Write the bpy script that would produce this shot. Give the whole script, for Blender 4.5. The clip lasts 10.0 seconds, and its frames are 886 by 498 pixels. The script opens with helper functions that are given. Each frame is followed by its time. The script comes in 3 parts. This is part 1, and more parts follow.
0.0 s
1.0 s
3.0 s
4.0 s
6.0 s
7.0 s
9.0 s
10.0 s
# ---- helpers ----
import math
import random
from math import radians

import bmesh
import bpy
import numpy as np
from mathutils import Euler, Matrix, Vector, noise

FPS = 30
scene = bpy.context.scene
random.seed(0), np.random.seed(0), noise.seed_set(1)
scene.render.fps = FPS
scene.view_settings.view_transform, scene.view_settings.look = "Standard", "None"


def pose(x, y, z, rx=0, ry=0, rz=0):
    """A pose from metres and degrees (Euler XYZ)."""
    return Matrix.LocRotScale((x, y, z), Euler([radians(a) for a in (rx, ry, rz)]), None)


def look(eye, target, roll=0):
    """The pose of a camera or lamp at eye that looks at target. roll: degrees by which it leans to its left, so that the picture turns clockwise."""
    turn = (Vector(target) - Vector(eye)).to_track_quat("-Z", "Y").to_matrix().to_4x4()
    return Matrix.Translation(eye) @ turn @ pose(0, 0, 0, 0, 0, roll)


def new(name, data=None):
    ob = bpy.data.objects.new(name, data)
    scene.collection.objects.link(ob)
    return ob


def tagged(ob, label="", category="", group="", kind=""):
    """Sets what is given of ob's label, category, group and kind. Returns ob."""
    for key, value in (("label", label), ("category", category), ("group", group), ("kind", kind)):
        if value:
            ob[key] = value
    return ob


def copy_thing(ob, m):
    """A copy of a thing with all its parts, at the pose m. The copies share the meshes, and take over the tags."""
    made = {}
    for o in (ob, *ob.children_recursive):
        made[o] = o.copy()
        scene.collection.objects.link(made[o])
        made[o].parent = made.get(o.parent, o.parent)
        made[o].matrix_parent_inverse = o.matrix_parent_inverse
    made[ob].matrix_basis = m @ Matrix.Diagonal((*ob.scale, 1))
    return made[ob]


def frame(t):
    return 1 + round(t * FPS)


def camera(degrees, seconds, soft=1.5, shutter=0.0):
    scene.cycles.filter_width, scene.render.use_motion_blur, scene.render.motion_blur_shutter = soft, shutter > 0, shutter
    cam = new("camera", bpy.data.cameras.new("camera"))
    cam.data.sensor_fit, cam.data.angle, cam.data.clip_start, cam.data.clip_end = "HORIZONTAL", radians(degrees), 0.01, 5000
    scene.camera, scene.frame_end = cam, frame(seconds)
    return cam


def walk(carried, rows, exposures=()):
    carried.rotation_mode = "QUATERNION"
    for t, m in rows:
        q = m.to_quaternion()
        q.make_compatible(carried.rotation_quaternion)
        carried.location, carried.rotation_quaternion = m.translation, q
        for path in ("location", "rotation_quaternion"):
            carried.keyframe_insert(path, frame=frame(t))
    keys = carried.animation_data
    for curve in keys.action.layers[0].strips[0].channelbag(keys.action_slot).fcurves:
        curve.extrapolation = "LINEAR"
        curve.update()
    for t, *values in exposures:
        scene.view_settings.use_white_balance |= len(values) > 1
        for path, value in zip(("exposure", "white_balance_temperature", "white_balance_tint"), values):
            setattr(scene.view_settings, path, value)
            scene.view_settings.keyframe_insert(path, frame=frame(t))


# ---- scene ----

----------------------------------------

Write the data out again in full and exactly.

Result below:
Write the bpy script that would produce this shot. Give the whole script, for Blender 4.5. The clip lasts 10.0 seconds, and its frames are 886 by 498 pixels. The script opens with helper functions that are given. Each frame is followed by its time. The script comes in 3 parts. This is part 1, and more parts follow.
0.0 s
1.0 s
3.0 s
4.0 s
6.0 s
7.0 s
9.0 s
10.0 s
# ---- helpers ----
import math
import random
from math import radians

import bmesh
import bpy
import numpy as np
from mathutils import Euler, Matrix, Vector, noise

FPS = 30
scene = bpy.context.scene
random.seed(0), np.random.seed(0), noise.seed_set(1)
scene.render.fps = FPS
scene.view_settings.view_transform, scene.view_settings.look = "Standard", "None"


def pose(x, y, z, rx=0, ry=0, rz=0):
    """A pose from metres and degrees (Euler XYZ)."""
    return Matrix.LocRotScale((x, y, z), Euler([radians(a) for a in (rx, ry, rz)]), None)


def look(eye, target, roll=0):
    """The pose of a camera or lamp at eye that looks at target. roll: degrees by which it leans to its left, so that the picture turns clockwise."""
    turn = (Vector(target) - Vector(eye)).to_track_quat("-Z", "Y").to_matrix().to_4x4()
    return Matrix.Translation(eye) @ turn @ pose(0, 0, 0, 0, 0, roll)


def new(name, data=None):
    ob = bpy.data.objects.new(name, data)
    scene.collection.objects.link(ob)
    return ob


def tagged(ob, label="", category="", group="", kind=""):
    """Sets what is given of ob's label, category, group and kind. Returns ob."""
    for key, value in (("label", label), ("category", category), ("group", group), ("kind", kind)):
        if value:
            ob[key] = value
    return ob


def copy_thing(ob, m):
    """A copy of a thing with all its parts, at the pose m. The copies share the meshes, and take over the tags."""
    made = {}
    for o in (ob, *ob.children_recursive):
        made[o] = o.copy()
        scene.collection.objects.link(made[o])
        made[o].parent = made.get(o.parent, o.parent)
        made[o].matrix_parent_inverse = o.matrix_parent_inverse
    made[ob].matrix_basis = m @ Matrix.Diagonal((*ob.scale, 1))
    return made[ob]


def frame(t):
    return 1 + round(t * FPS)


def camera(degrees, seconds, soft=1.5, shutter=0.0):
    scene.cycles.filter_width, scene.render.use_motion_blur, scene.render.motion_blur_shutter = soft, shutter > 0, shutter
    cam = new("camera", bpy.data.cameras.new("camera"))
    cam.data.sensor_fit, cam.data.angle, cam.data.clip_start, cam.data.clip_end = "HORIZONTAL", radians(degrees), 0.01, 5000
    scene.camera, scene.frame_end = cam, frame(seconds)
    return cam


def walk(carried, rows, exposures=()):
    carried.rotation_mode = "QUATERNION"
    for t, m in rows:
        q = m.to_quaternion()
        q.make_compatible(carried.rotation_quaternion)
        carried.location, carried.rotation_quaternion = m.translation, q
        for path in ("location", "rotation_quaternion"):
            carried.keyframe_insert(path, frame=frame(t))
    keys = carried.animation_data
    for curve in keys.action.layers[0].strips[0].channelbag(keys.action_slot).fcurves:
        curve.extrapolation = "LINEAR"
        curve.update()
    for t, *values in exposures:
        scene.view_settings.use_white_balance |= len(values) > 1
        for path, value in zip(("exposure", "white_balance_temperature", "white_balance_tint"), values):
            setattr(scene.view_settings, path, value)
            scene.view_settings.keyframe_insert(path, frame=frame(t))


# ---- scene ----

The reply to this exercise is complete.